= Work to be completed =
Restate the data exactly as given and keep the pictures out.

[START Supplied data]

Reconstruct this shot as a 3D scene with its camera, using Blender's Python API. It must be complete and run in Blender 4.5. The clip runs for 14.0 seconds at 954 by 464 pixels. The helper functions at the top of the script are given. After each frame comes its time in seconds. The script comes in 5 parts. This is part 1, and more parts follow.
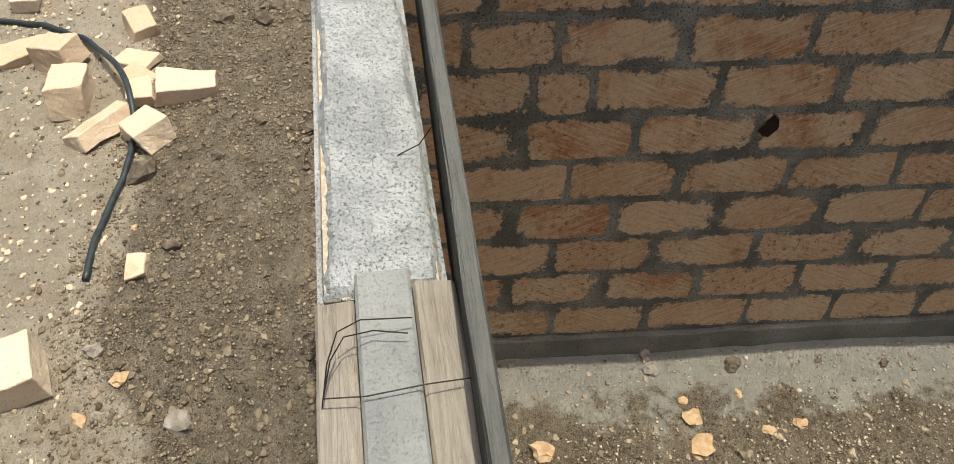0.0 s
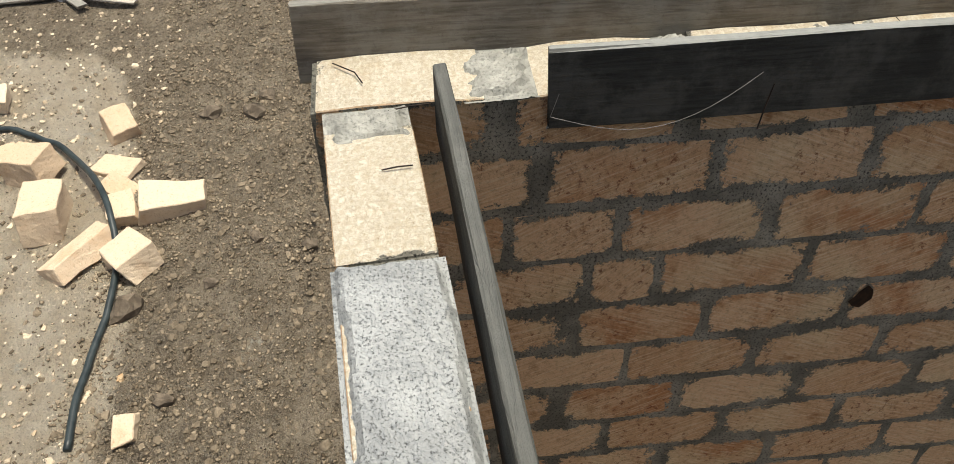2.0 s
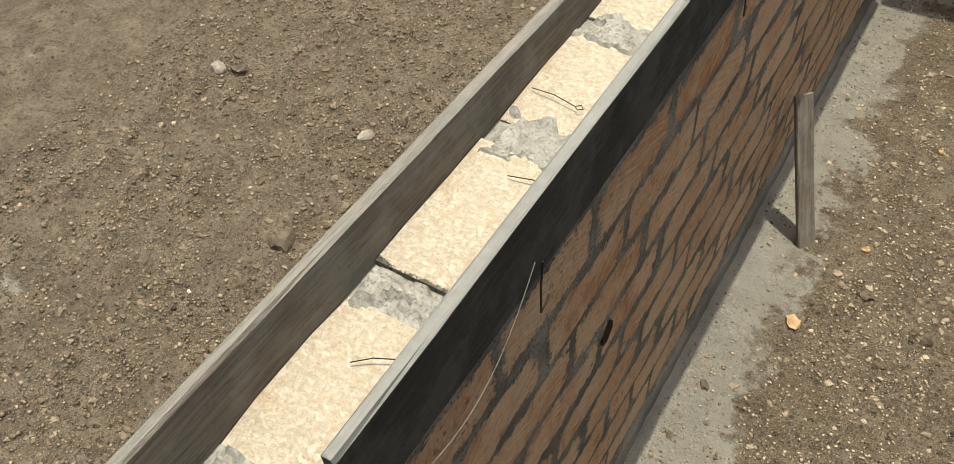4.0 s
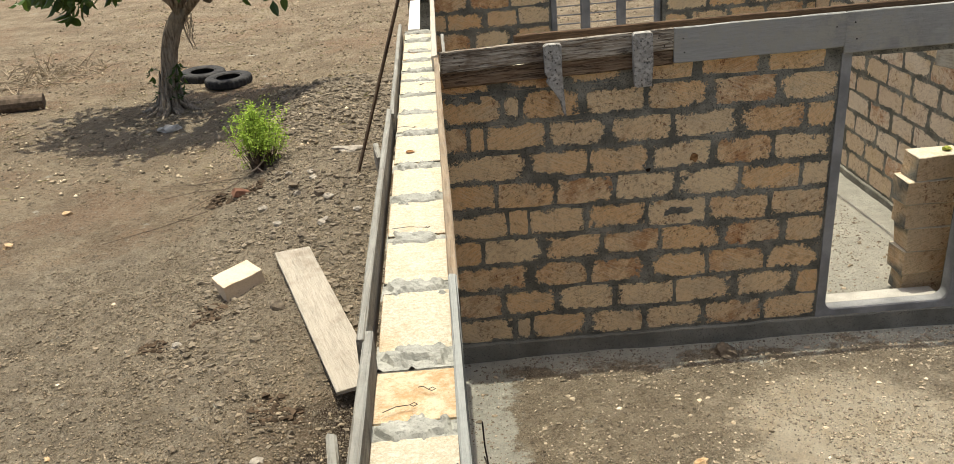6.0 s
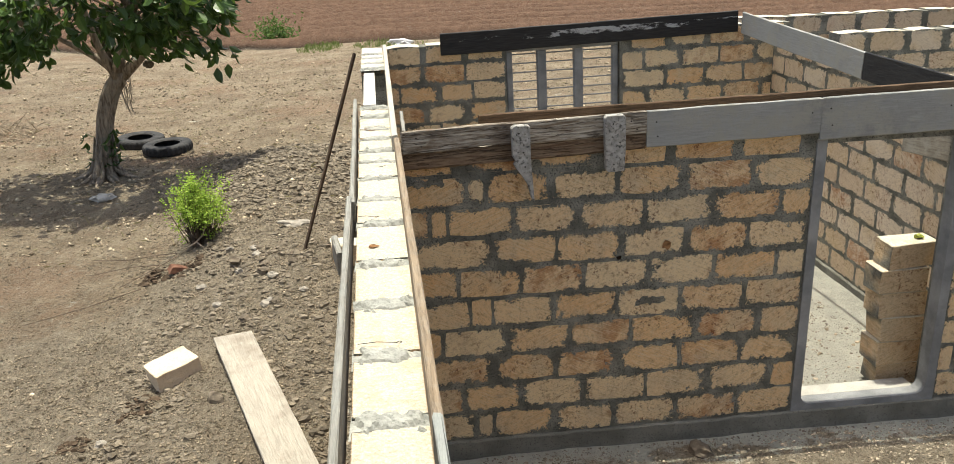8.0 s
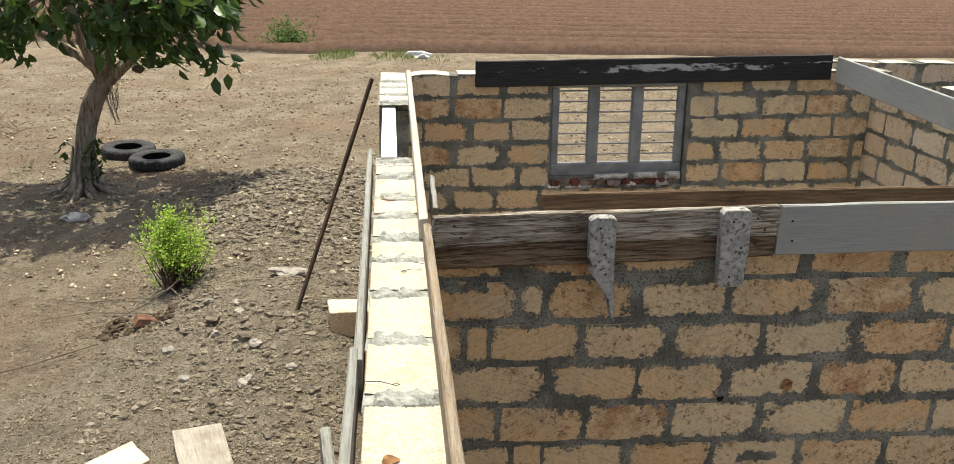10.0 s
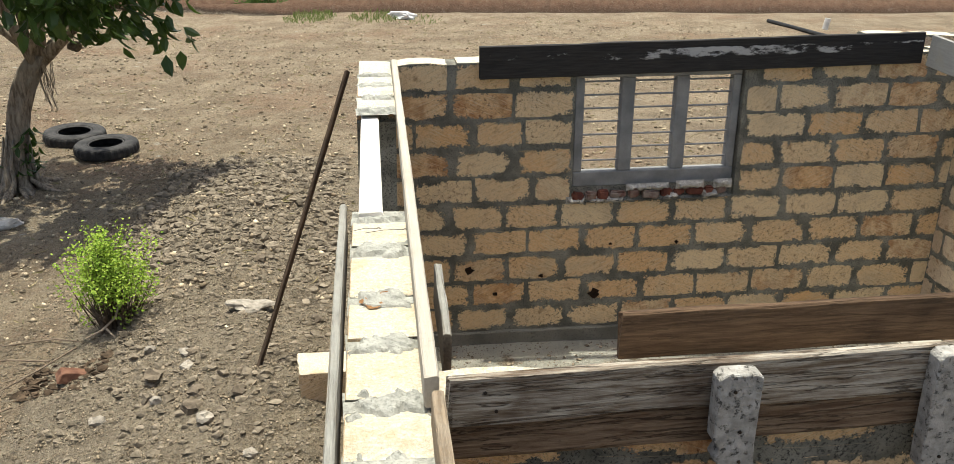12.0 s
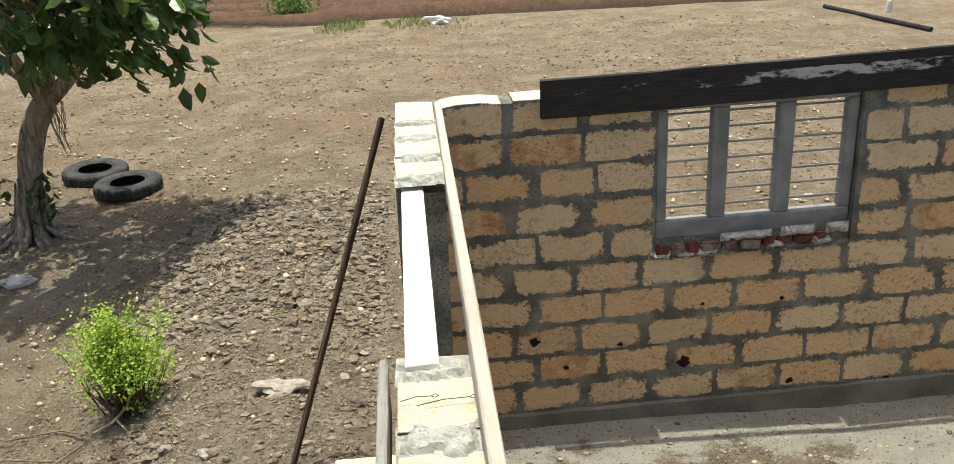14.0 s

[END Supplied data]

= Correct result =
Reconstruct this shot as a 3D scene with its camera, using Blender's Python API. It must be complete and run in Blender 4.5. The clip runs for 14.0 seconds at 954 by 464 pixels. The helper functions at the top of the script are given. After each frame comes its time in seconds. The script comes in 5 parts. This is part 1, and more parts follow.
0.0 s
2.0 s
4.0 s
6.0 s
8.0 s
10.0 s
12.0 s
14.0 s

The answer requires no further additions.